What are the most common reasons for chargebacks in digital goods sales?
Chargebacks can occur for a variety of reasons, including disputed transactions, fraudulent activity, and delivery issues. Some of the most common reasons for chargebacks include unauthorized transactions, failed or cancelled subscriptions, product or service not as described, and delivery issues.
Can digital goods sellers dispute a chargeback?
Yes, digital goods sellers can dispute chargebacks. The dispute process involves providing evidence to the card issuer that the transaction was legitimate, and that the customer's claim for a chargeback is not valid.
What are the consequences for merchants if chargebacks are not prevented?
High chargeback rates can lead to increased costs, lost revenue, and negative impact on merchants' reputation and credibility. In some cases, merchants may also face penalties or fines, or even have their merchant account terminated if chargebacks are not prevented.
What are the best practices for reducing the risk of chargebacks in digital goods sales?
Some of the best practices for reducing chargebacks in digital goods sales include ensuring clear and accurate product descriptions, providing excellent customer support, using fraud detection tools, and promptly addressing customer complaints.
How can digital goods sellers ensure customer satisfaction to reduce chargebacks?

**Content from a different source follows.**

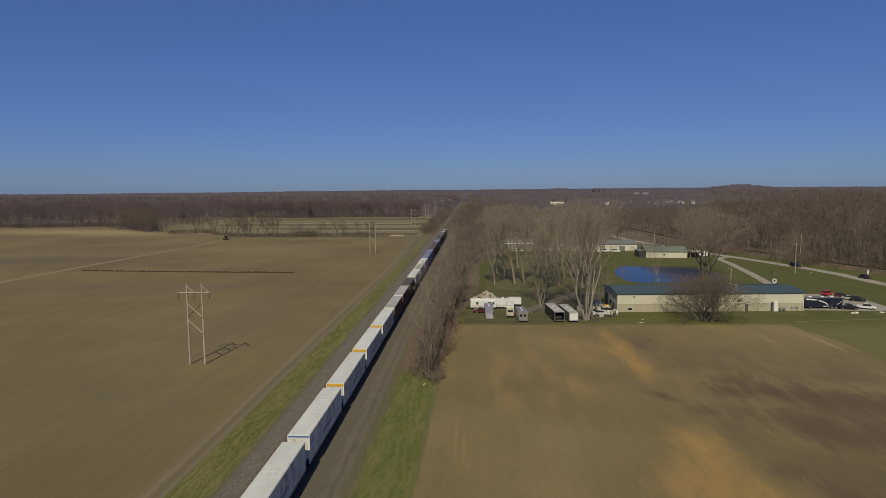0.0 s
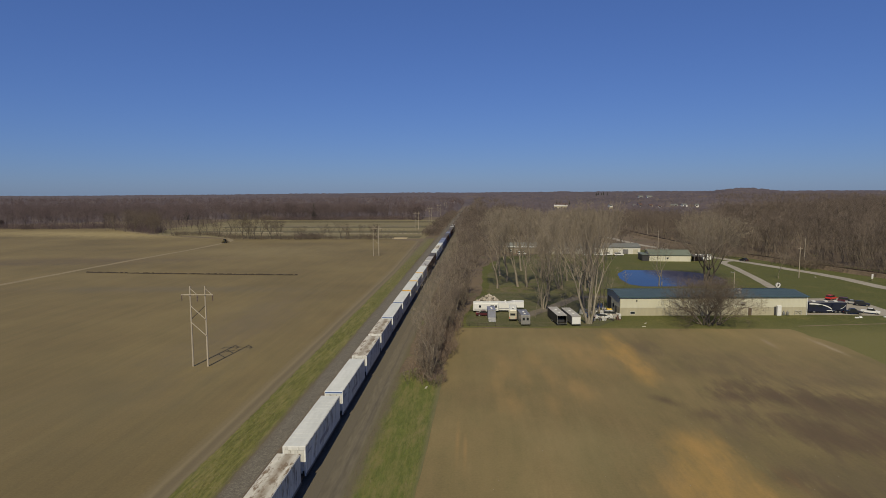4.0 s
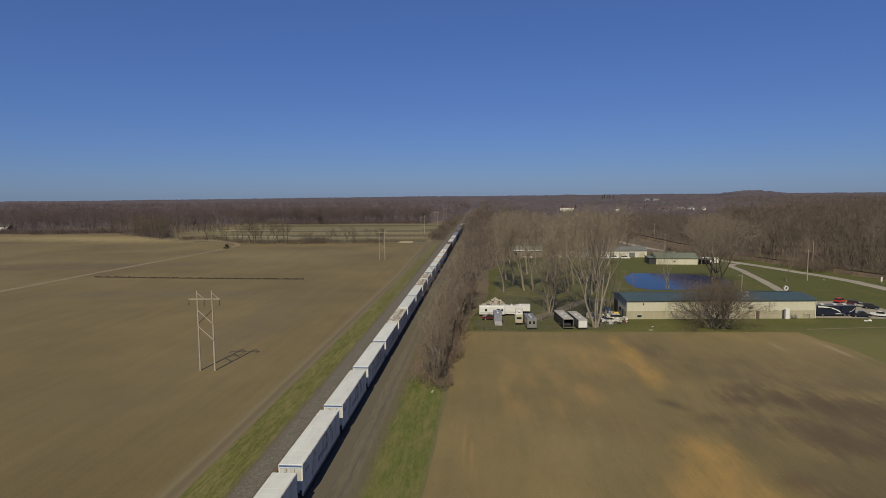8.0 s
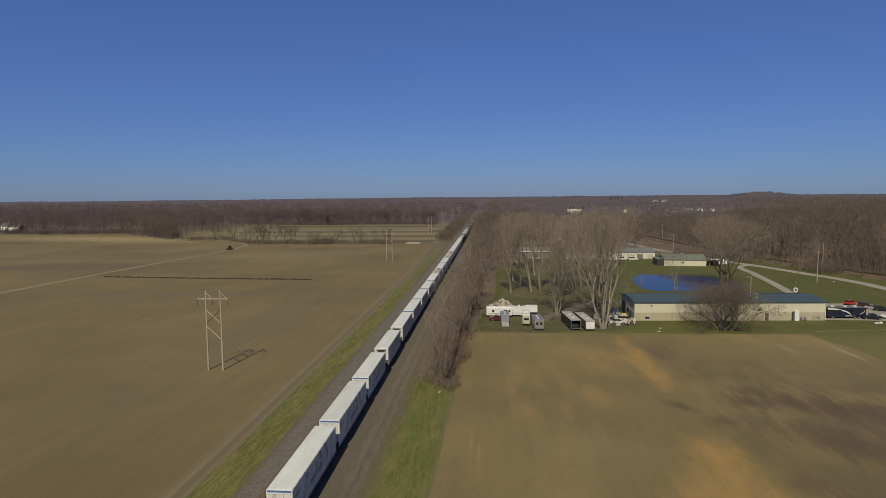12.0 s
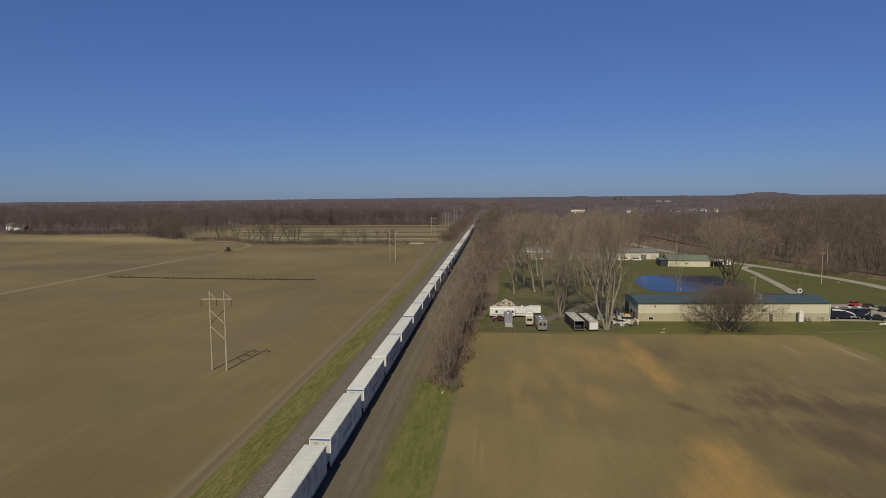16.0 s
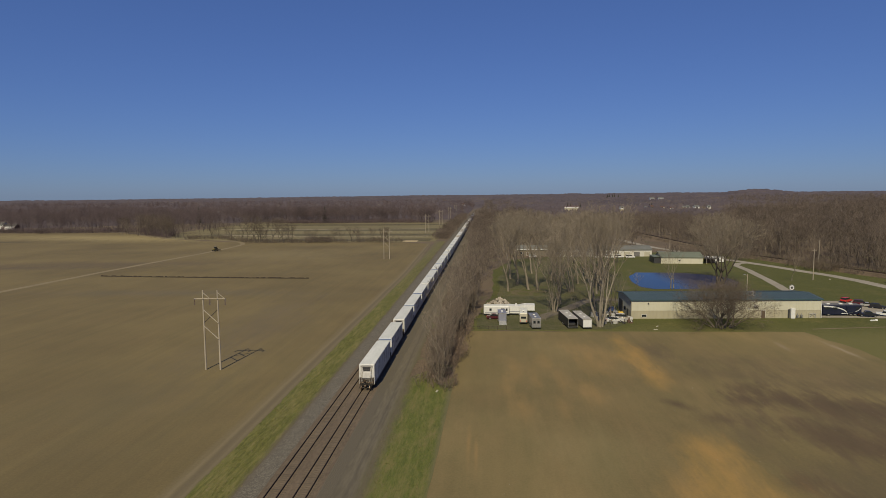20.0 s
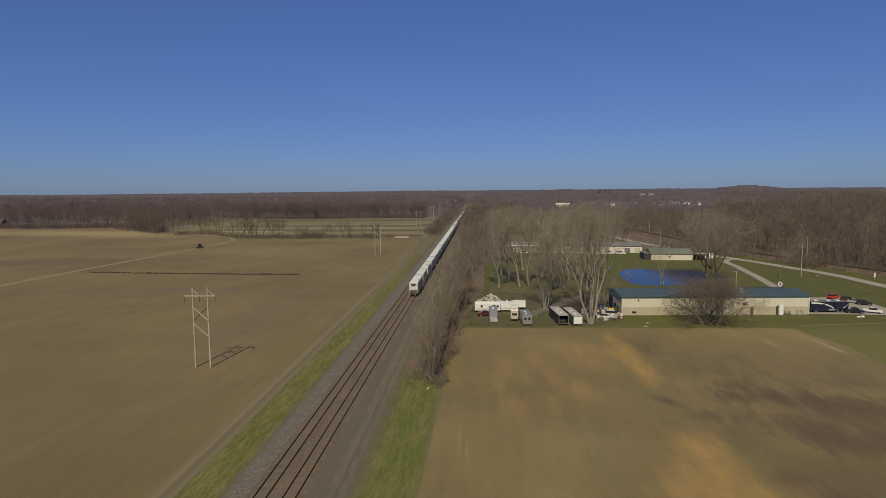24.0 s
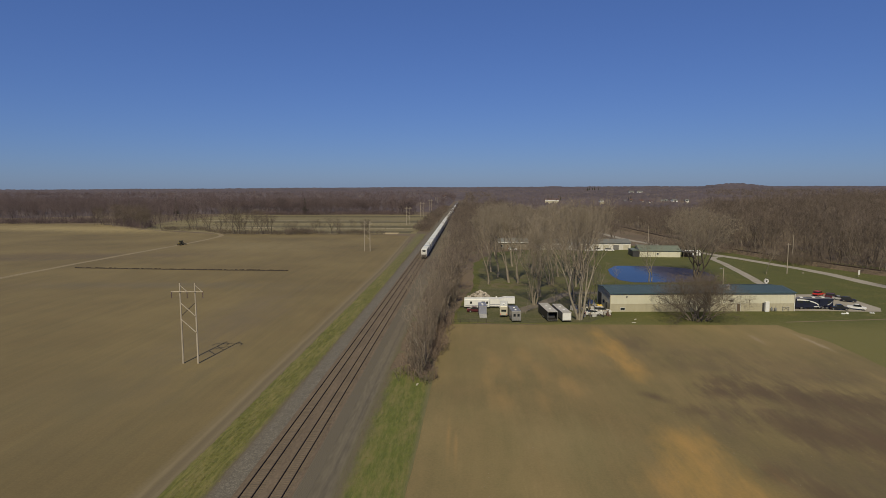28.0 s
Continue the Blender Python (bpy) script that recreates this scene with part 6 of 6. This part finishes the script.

To ensure customer satisfaction and reduce the risk of chargebacks, digital goods sellers can offer clear and accurate product descriptions, provide responsive and helpful customer support, and ensure that the delivery of goods is prompt and seamless. Additionally, they can also offer hassle-free returns and refunds to help build trust and confidence with their customers.
What role does customer support play in preventing chargebacks for digital goods sales?
Good customer support plays a crucial role in preventing chargebacks in digital goods sales. Prompt and responsive customer support can help resolve customer complaints and issues before they escalate to chargebacks. By providing excellent customer service and support, merchants can help reduce the risk of chargebacks and increase customer satisfaction.